The optional value you pass into Fuzzy between 0 and 1 specifies how Fuzzy or how close the match is to the original. For instance a match of 0.5 will not return when a threshold of 0.8 is specified.

Boosting
Sometime you want to give a field more relevance than others. Thankfully we can use the concept of Boosting. What this does is give a particular query a higher relevance. That means that you can for instance say that if the nodeName contains the query then Boost it because its more relevant than those that only contain the term in the body.

var query = searchCriteria.Fields("nodeName","hello".Boost(8)).Or().Field("metaTitle","hello".Boost(5)).Compile();

If you're curious as to the Math of this, don't be. First rule of Lucene is never ask how the Math works.

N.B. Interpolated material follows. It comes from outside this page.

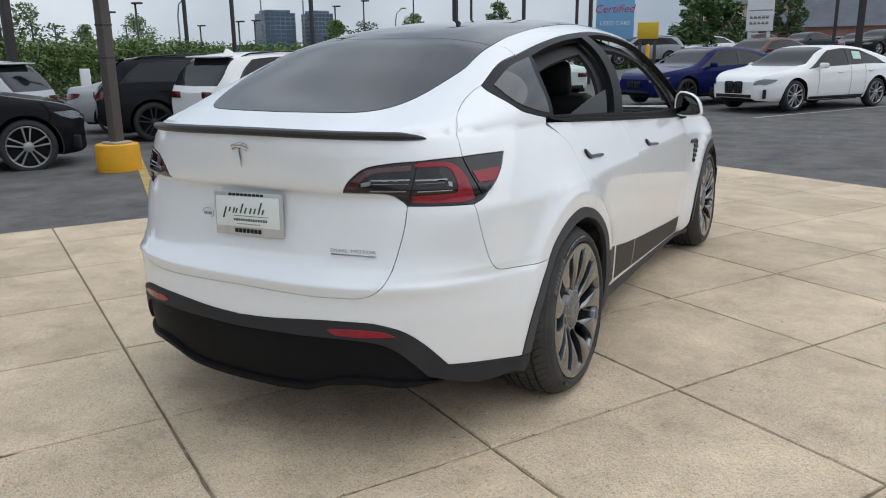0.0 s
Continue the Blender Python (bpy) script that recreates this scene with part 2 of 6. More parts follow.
def box(bm, x0, x1, y0, y1, z0, z1, bevel=0.0, m=None):
    """Adds a box, with its edges rounded by bevel."""
    vs = [bm.verts.new((x, y, z)) for x in (x0, x1) for y in (y0, y1) for z in (z0, z1)]
    fs = [bm.faces.new([vs[i] for i in q]) for q in ((0, 1, 3, 2), (4, 6, 7, 5), (0, 4, 5, 1), (2, 3, 7, 6), (0, 2, 6, 4), (1, 5, 7, 3))]
    if m is not None:
        bmesh.ops.transform(bm, matrix=m, verts=vs)
    if bevel:
        bmesh.ops.bevel(bm, geom=list({e for f in fs for e in f.edges}), offset=bevel, segments=2, profile=0.5, affect="EDGES")
    return bm


def lathe(bm, profile, steps=96, axis="x", a0=0.0, a1=2 * math.pi, centre=(0, 0, 0)):
    """Turns a profile of (along the axis, radius) round the axis."""
    closed = abs(a1 - a0 - 2 * math.pi) < 1e-6
    rings = []
    for i in range(steps if closed else steps + 1):
        a = a0 + (a1 - a0) * i / steps
        ring = []
        for h, r in profile:
            p = {"x": (h, r * math.cos(a), r * math.sin(a)), "z": (r * math.cos(a), r * math.sin(a), h), "y": (r * math.sin(a), h, r * math.cos(a))}[axis]
            ring.append(bm.verts.new((p[0] + centre[0], p[1] + centre[1], p[2] + centre[2])))
        rings.append(ring)
    n = len(rings)
    for i in range(n if closed else n - 1):
        a, b = rings[i], rings[(i + 1) % n]
        for k in range(len(profile) - 1):
            if profile[k][1] < 1e-6 and profile[k + 1][1] < 1e-6:
                continue
            bm.faces.new((a[k], a[k + 1], b[k + 1], b[k]))
    bmesh.ops.remove_doubles(bm, verts=bm.verts, dist=1e-6)
    return bm


def tube(bm, points, radius, sides=8, taper=None):
    """A round bar along the points; radius may shrink to taper."""
    pts = [Vector(p) for p in points]
    rings = []
    for i, p in enumerate(pts):
        d = (pts[min(i + 1, len(pts) - 1)] - pts[max(i - 1, 0)]).normalized()
        a = d.orthogonal().normalized() if not rings else (axis_a - d * axis_a.dot(d)).normalized()
        axis_a = a
        b = d.cross(a)
        r = radius if taper is None else radius + (taper - radius) * i / (len(pts) - 1)
        rings.append([bm.verts.new(p + (a * math.cos(k * 2 * math.pi / sides) + b * math.sin(k * 2 * math.pi / sides)) * r) for k in range(sides)])
    for u, v in zip(rings, rings[1:]):
        for k in range(sides):
            bm.faces.new((u[k], u[(k + 1) % sides], v[(k + 1) % sides], v[k]))
    bm.faces.new(rings[0][::-1])
    bm.faces.new(rings[-1])
    return bm


def pchip(xs, ys):
    """A smooth curve through the points that does not overshoot."""
    x, y = np.array(xs, float), np.array(ys, float)
    h, d = np.diff(x), np.diff(y) / np.diff(x)
    s = np.zeros(len(x))
    for i in range(1, len(x) - 1):
        if d[i - 1] * d[i] > 0:
            w1, w2 = 2 * h[i] + h[i - 1], h[i] + 2 * h[i - 1]
            s[i] = (w1 + w2) / (w1 / d[i - 1] + w2 / d[i])
    s[0], s[-1] = d[0], d[-1]

    def f(q):
        q = np.clip(np.asarray(q, float), x[0], x[-1])
        i = np.clip(np.searchsorted(x, q) - 1, 0, len(x) - 2)
        t = (q - x[i]) / h[i]
        return (2 * t**3 - 3 * t**2 + 1) * y[i] + (t**3 - 2 * t**2 + t) * h[i] * s[i] + (3 * t**2 - 2 * t**3) * y[i + 1] + (t**3 - t**2) * h[i] * s[i + 1]
    return f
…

Power Searching with Raw Lucene Queries
Cool, we have learnt a lot. BUT the Fluent API can't do everything. Let's look at a complex example that is not achievable with the Fluent API. Let's say we want to do a search with a phrase, boost exact matches, find results that contain any of the parts of our search phrase. The Fluent API will not be able to do this. So this is where you need to know a little bit of Lucene query syntax. Along the way I have been showing you what certain queries look like when we convert them from the fluent API to Lucene syntax. It's not as complex as it looks.

Let's say our query is for the following phrase: "paging in XSLT". Most times when you search with Examine you will unfortunately either get nothing back or get back only a few results that match exactly. To see why, let's look at how we might do this with Fluent and then look at the problem when it's converted:

var query = searchCriteria.Fields("nodeName","paging in XSLT").Compile();

When this converts it looks like this:

nodeName:"paging in XSLT"

The problem becomes apparent straight away as you can see it quotes the phrase which basically means the term is the whole phrase. What we want from Lucene is the following:

nodeName:paging in XSLT

What this basically means is that field nodeName needs to contain either paging, in, or XLST.

So to achieve this we need to build our custom Lucene query and then pass it to Examine as a Raw query.

var term = Request["q"];

var luceneString = "nodeName:" + term;
var query = searchCriteria.RawQuery(luceneString);

Cool, now our search is starting to perform more like how we want it to. Now what about making it boost matches containing all the terms higher? No worries.

var luceneString = "nodeName:";
luceneString += "(+" + term.Replace(" ", " +") + ")^5 ";
luceneString += "nodeName:" + term;

The resultant query would look like this:

nodeName:(+paging +in +XSLT)^5 nodeName:paging in XSLT

The ^5 is the equivalent of .Boost(5)

So as you can see, it can get pretty complex but also pretty powerful. For more information I really suggest that you take the time to look through the official Lucene query syntax guide as it will show you what can be used to achieve very complicated queries.

We haven't gone into the output of results but quickly here is what you could end up with in your codebehind using the above Raw query:

var Searcher = ExamineManager.Instance.SearchProviderCollection["OurIndexSearcher"];
var searchCriteria = Searcher.CreateSearchCriteria(BooleanOperation.Or);
var term = Request["q"];

var luceneString = "nodeName:";
luceneString += "(+" + term.Replace(" ", " +") + ")^5 ";
luceneString += "nodeName:" + term;

var query = searchCriteria.RawQuery(luceneString);
var searchResults = Searcher.Search(query).OrderByDescending(x => x.Score);
yourRepeater.DataSource = searchResults;

yourRepeater.DataBind();

And then in your code front the objects that you are iterating over are of type Examine.SearchResult. So to databind on those you would have syntax like the following:

<%# ((Examine.SearchResult)Container.DataItem).Fields["nodeName"] %>

In conclusion Examine is awesome and with a little bit of information and a little patience to get to know it, you can be up and running with some very complex querying.